Friday, February 11, 2011

The Liar Paradox and conjunction introduction

Let F be some property had by and only by the sequence of symbols:

  1. The sequence of symbols with property F is not a sentence expressing a truth, and 2+2=4.
Then, (1) is nonsense. (For if it makes sense, then it is true if and only if it is not true.) Since sequences of symbols that are nonsense don't express propositions, and hence don't express truths:
  1. The sequence of symbols with property F is not a sentence expressing a truth.
And we know:
  1. 2+2=4.
Hence, (1), appearances to the contrary notwithstanding, is not a conjunction of (2) and (3). For if it were a conjunction of (2) and (3), it would make sense and be true.
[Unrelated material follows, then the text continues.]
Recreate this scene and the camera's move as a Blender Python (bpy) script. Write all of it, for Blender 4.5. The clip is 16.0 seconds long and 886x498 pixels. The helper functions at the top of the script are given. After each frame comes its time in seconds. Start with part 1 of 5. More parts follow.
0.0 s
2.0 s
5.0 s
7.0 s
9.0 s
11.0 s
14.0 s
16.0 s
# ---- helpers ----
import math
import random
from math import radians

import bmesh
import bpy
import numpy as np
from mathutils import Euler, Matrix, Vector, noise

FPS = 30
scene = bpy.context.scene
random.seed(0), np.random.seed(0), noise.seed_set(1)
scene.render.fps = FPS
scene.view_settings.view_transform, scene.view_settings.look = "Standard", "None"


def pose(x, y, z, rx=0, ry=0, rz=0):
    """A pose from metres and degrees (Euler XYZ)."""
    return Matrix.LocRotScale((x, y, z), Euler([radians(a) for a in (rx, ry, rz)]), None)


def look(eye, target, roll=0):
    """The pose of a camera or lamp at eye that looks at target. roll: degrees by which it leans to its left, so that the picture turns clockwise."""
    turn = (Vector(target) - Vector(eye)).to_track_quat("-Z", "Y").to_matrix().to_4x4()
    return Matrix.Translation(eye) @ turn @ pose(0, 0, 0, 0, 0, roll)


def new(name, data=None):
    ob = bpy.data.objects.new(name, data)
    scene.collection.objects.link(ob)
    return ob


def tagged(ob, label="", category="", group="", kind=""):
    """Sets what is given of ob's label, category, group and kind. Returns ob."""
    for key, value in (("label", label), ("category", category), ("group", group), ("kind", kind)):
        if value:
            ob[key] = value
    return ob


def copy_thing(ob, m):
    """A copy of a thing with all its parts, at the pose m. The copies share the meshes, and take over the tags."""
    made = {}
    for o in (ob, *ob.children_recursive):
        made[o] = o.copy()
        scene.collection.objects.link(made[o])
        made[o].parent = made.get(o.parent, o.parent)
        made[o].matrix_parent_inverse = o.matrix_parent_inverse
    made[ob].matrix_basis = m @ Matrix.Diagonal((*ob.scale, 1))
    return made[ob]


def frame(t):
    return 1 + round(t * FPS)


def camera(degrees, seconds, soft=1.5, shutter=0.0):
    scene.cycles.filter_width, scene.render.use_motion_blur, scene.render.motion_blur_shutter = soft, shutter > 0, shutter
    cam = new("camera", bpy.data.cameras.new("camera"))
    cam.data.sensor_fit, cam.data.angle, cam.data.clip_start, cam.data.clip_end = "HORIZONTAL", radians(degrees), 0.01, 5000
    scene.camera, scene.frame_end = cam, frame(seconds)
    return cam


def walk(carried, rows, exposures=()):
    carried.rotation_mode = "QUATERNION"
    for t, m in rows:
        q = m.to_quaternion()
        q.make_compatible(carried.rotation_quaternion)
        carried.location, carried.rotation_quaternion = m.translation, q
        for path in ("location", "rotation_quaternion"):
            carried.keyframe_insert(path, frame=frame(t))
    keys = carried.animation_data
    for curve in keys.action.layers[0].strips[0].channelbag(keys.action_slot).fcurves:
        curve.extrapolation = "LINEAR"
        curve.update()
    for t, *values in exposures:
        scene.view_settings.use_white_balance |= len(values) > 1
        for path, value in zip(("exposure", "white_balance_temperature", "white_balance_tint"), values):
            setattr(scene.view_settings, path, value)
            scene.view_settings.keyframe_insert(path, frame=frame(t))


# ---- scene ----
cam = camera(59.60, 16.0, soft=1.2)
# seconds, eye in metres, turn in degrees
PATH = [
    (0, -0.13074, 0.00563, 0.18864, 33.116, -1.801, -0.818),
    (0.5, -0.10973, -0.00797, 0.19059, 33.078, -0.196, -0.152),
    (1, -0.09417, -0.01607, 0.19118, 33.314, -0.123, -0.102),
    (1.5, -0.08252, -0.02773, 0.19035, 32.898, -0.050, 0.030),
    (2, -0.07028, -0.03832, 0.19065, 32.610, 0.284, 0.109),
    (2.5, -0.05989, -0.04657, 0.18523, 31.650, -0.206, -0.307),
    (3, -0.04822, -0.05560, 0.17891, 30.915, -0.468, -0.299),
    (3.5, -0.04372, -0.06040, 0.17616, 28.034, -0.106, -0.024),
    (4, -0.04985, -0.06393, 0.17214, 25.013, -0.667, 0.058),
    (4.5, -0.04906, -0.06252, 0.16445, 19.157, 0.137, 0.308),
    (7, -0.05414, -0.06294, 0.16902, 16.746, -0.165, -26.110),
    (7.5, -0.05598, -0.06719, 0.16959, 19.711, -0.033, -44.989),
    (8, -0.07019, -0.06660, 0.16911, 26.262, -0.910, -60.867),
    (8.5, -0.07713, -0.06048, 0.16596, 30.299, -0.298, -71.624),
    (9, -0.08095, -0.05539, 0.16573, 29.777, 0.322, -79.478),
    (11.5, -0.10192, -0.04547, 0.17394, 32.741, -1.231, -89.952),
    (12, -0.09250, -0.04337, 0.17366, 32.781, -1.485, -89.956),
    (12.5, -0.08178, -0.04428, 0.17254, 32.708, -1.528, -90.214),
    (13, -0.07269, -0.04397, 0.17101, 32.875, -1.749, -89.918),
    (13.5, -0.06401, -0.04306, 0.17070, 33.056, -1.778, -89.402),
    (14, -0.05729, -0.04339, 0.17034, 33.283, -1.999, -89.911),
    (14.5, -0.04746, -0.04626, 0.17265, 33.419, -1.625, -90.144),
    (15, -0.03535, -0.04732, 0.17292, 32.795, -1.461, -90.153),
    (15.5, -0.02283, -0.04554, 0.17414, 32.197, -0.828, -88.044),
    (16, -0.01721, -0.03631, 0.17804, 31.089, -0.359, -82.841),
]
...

In my previous post, I tried to create space for the idea that in natural language not every pair of sentences can be conjoined. The above argument extends this to sufficiently rich artificial languages, since the above case could be formulated in an artificial language.

We can keep classical logic rules such as:

  1. If c is the conjunction of a and b, and a and b are both true, then c is true,
as long as we recognize that in many natural languages and some artificial languages there can be sentences a and b that have no genuine conjunction. They may have a syntactic conjunction—a sequence of symbols formed out of the symbols in a and b and the conjunction symbol—but the preceding post shows that a syntactic conjunction is not the same as a conjunction simpliciter. And (4) must be understood in terms of genuine conjunction, not merely syntactic conjunction. This modification of classical logic does, of course, screw up the meta-theory. It doesn't affect soundness results, but completeness results may be in trouble.

4 comments:

Heath White said...

This argument works even if we'd rather say "some propositions have no truth value" than "propositions have truth values essentially and sentences with no truth values are nonsense." For we can modify the first steps of the argument to

"Then, (1) [expresses a proposition which] has no truth value. For if it did..."

Strawson's view of "meaningful" was something like "having the capacity to have a truth value" and he assumed that this capacity was not always exercised. I sometimes think this would not be a bad way to go.

Alexander R Pruss said...

That might work, but I at least want to keep this claim:
If (1) expresses a proposition, the proposition it expresses is a conjunction of (2) and (3).

Unknown said...

Hmm. Curious. The propositions expressed by (2) and (3) can still be conjoined--just write (2) in French or write (3) with Roman numerals. What apparently won't work is mechanically conjoining the *strings of symbols* in (2) and (3) and expecting the conjunction-string to express in English a proposition. This makes some sense, since property F was defined as a property of a string of symbols. But if there can be such a property F, it would seem to play havoc with the principle that exactly translated sentences express the same propositions.

Alexander R Pruss said...

Yes, that's interesting.

One can get around this by making F be a property that a sequence of symbols has if and only if it expresses the conjunction of the two conjuncts of (1). But that's tricky--expresses *in what language*?